There is another circumstance to be considered. To investigate a grand juror who happens to be a Government employee in order to determine whether he might have had a dread of adverse consequences if he voted to ignore the charge, may, in itself, be a form of intimidation against voting in favor of an indictment in any similar case in the future. In other words, in seeking to prevent the exercise of pressure, the defendant, unwittingly perhaps, would exert a subtle form of influence in reverse to discourage the return of an indictment. Jurors must be free from any such harassment and annoyance. No juror should be placed in a position of having to fear that a vote cast by him might subject him to an investigation. Any other *23 course would defeat the fundamental philosophy of the jury system.
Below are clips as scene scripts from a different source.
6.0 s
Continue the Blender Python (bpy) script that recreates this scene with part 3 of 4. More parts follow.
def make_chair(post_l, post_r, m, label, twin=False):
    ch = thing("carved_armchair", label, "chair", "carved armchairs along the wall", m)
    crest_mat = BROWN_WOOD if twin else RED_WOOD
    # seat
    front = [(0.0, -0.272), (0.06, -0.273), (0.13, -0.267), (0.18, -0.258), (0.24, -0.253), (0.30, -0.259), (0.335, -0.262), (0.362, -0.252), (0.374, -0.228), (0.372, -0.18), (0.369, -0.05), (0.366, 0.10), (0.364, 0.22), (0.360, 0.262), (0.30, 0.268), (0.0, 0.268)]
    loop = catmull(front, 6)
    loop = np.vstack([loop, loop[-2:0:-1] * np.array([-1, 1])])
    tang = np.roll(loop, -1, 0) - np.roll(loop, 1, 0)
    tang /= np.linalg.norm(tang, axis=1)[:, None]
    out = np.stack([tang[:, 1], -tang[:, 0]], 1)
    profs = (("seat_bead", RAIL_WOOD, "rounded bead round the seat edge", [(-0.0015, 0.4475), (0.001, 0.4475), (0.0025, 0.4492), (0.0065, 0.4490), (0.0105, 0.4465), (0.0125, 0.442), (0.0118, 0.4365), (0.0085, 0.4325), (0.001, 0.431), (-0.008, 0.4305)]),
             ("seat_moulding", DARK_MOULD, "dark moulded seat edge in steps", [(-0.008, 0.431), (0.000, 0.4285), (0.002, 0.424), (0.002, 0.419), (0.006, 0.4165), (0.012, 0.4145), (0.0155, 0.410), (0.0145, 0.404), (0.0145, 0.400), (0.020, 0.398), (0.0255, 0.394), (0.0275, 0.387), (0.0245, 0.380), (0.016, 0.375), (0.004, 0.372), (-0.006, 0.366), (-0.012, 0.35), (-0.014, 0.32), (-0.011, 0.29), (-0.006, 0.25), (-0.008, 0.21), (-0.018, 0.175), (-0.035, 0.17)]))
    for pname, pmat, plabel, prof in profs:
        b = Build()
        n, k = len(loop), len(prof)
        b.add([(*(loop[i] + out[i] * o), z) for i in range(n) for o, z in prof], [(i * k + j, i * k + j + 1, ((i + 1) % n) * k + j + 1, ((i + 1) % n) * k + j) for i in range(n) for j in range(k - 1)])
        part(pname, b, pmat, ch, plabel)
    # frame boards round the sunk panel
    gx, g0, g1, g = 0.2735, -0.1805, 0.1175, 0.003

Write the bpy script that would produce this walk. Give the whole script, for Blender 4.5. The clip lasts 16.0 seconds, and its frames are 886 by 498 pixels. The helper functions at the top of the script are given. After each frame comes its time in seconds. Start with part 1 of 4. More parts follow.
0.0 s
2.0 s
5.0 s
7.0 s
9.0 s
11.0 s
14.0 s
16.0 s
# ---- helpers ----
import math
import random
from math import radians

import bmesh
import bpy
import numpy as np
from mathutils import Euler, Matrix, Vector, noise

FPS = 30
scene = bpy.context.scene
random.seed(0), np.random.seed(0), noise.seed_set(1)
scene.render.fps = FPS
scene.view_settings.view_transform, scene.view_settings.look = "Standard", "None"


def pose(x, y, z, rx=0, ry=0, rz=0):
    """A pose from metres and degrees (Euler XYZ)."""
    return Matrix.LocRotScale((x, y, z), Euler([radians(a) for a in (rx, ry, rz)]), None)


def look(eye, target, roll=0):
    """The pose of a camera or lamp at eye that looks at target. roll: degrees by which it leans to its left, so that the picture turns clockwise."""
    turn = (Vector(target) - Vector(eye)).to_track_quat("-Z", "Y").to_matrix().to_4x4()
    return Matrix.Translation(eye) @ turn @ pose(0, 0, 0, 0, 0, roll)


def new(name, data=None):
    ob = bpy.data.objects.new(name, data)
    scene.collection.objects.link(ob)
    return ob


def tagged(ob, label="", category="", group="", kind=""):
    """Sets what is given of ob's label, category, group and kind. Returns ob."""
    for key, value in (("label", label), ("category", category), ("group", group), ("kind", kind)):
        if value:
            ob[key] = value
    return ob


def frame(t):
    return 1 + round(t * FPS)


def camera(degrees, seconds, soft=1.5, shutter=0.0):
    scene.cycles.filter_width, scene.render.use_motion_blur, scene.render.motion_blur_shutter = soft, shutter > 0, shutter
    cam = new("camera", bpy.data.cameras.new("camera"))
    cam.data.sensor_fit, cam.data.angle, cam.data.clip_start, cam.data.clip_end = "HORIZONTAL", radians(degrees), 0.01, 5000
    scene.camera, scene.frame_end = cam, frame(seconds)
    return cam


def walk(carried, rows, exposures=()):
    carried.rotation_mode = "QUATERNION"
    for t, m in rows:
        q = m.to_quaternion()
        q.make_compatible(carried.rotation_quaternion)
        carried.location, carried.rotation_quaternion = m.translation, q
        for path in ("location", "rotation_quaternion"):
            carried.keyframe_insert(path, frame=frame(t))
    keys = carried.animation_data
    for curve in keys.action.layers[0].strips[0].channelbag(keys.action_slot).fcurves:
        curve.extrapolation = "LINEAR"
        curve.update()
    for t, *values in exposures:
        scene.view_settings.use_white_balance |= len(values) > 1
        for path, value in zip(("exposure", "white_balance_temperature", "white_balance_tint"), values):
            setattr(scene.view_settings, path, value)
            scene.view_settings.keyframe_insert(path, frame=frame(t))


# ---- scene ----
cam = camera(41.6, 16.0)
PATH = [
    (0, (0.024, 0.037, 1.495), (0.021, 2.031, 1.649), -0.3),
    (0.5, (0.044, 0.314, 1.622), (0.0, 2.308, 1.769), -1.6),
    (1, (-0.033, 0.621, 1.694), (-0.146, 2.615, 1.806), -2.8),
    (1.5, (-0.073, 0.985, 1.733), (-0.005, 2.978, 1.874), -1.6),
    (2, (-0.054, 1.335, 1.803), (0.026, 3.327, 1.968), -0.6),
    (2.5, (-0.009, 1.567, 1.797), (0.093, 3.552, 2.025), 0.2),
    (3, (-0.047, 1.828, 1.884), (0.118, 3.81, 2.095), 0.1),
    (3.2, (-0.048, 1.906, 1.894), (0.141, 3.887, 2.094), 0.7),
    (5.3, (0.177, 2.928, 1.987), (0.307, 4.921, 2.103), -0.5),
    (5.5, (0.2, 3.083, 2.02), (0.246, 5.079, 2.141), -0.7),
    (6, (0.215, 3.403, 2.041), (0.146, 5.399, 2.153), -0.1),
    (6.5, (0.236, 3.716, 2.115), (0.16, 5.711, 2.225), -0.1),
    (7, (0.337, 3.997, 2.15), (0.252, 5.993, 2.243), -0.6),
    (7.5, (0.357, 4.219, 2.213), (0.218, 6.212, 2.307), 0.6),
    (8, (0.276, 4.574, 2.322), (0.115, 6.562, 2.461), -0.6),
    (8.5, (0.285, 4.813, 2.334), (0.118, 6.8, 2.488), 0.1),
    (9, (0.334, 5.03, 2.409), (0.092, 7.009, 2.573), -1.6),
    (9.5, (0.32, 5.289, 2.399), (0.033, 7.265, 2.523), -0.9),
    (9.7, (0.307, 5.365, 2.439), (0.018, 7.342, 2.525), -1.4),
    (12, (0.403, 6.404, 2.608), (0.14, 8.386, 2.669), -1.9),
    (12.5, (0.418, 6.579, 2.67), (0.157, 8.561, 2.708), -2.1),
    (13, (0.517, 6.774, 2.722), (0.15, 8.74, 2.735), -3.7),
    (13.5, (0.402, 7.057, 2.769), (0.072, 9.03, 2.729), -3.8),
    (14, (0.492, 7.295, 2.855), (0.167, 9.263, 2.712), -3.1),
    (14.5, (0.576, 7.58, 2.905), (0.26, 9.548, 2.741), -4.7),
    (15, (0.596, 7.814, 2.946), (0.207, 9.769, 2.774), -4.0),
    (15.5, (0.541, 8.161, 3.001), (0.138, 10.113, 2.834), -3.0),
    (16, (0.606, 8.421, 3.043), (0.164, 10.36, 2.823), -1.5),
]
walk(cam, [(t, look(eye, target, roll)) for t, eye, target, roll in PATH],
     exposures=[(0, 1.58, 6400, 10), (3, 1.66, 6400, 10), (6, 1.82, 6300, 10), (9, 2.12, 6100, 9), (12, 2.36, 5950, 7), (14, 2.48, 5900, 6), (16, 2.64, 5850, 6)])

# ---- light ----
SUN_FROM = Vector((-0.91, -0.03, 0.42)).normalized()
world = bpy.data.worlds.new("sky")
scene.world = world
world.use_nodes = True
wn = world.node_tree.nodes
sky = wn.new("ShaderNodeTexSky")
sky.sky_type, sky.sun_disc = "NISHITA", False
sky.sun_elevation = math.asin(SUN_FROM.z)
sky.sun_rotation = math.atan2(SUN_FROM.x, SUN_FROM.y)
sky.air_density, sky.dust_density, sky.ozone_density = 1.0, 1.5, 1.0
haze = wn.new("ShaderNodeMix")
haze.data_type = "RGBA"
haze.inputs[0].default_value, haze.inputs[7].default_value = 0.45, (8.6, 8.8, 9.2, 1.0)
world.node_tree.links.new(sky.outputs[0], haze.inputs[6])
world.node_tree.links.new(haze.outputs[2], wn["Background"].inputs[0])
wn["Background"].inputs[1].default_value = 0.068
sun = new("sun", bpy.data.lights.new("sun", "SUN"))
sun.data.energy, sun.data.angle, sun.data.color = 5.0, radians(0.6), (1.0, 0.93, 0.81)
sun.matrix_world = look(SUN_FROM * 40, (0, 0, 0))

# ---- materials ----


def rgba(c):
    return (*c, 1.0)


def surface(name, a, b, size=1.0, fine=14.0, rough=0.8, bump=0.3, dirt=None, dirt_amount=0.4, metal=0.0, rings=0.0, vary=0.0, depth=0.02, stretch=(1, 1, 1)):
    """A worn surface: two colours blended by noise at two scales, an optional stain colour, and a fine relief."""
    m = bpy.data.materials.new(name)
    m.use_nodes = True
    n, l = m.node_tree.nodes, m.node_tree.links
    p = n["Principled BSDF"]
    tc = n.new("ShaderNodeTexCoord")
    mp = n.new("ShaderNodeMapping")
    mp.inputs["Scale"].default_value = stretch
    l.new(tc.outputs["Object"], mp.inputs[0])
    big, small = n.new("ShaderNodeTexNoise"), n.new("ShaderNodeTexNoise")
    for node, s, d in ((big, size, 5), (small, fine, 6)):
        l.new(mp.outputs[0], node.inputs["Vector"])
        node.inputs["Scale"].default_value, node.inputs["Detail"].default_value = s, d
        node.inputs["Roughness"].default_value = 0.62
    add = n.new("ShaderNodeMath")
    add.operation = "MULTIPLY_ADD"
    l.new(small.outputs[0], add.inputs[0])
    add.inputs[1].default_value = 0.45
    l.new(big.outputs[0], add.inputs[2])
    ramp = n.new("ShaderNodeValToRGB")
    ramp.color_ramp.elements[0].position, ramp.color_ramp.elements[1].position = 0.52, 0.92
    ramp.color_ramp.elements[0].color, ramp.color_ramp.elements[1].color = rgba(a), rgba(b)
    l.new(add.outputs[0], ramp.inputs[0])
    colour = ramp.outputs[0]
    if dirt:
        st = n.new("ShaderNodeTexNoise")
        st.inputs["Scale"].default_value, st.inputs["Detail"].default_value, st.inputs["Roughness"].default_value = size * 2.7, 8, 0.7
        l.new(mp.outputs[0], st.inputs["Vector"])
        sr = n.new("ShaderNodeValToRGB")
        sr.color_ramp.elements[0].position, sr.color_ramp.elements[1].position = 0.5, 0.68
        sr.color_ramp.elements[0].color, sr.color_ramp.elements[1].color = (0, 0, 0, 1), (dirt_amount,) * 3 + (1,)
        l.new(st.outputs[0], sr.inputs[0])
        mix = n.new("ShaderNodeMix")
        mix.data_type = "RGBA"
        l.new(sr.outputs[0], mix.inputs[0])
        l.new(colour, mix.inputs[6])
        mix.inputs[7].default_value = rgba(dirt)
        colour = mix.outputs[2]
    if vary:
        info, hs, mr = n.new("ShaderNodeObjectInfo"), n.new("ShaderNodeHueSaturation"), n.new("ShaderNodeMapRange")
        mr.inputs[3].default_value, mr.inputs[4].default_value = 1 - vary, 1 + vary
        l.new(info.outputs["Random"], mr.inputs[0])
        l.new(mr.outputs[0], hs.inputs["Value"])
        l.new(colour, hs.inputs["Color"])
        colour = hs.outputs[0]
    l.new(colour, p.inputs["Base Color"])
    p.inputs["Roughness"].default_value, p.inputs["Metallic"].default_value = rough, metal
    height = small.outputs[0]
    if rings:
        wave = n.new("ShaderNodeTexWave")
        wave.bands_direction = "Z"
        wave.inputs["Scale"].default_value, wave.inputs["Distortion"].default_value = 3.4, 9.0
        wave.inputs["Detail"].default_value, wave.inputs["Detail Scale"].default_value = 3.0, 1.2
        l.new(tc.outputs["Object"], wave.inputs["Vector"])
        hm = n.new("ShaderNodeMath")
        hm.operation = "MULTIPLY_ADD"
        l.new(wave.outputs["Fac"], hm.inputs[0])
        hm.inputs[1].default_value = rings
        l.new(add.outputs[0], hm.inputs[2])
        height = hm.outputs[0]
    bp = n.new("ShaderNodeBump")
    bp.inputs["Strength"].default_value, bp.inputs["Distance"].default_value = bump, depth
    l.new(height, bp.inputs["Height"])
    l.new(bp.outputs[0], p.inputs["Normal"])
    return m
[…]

The motion to dismiss the indictment, or in the alternative for a preliminary hearing at which proof may be offered, is denied.
NOTES
[1] 28 U.S.C.A. § 1861; D.C.Code 1951, § 11-1417.
[2] Federal Rules of Criminal Procedure, Rule 6(b), 18 U.S.C.A.
[3] Hale v. Henkel, 201 U.S. 43, 65, 26 S. Ct. 370, 50 L. Ed. 652.
[4] United States v. Wood, 299 U.S. 123, 57 S. Ct. 177, 81 L. Ed. 78; Frazier v. United States, 335 U.S. 497, 504 et seq., 69 S. Ct. 201, 93 L. Ed. 187; Great Atlantic & Pacific Tea Co. v. District of Columbia, 67 App.D.C. 30, 32, 89 F.2d 502; Higgins v. United States, 81 U.S.App.D.C. 371, 160 F.2d 222; Romney v. United States, 83 U.S.App.D.C. 150, 156-157, 167 F.2d 521; Smith v. United States, 86 U.S.App.D.C. 195, 180 F.2d 775.
[5] Emspak v. United States, 91 U.S.App. D.C. 378, 203 F.2d 54, 56.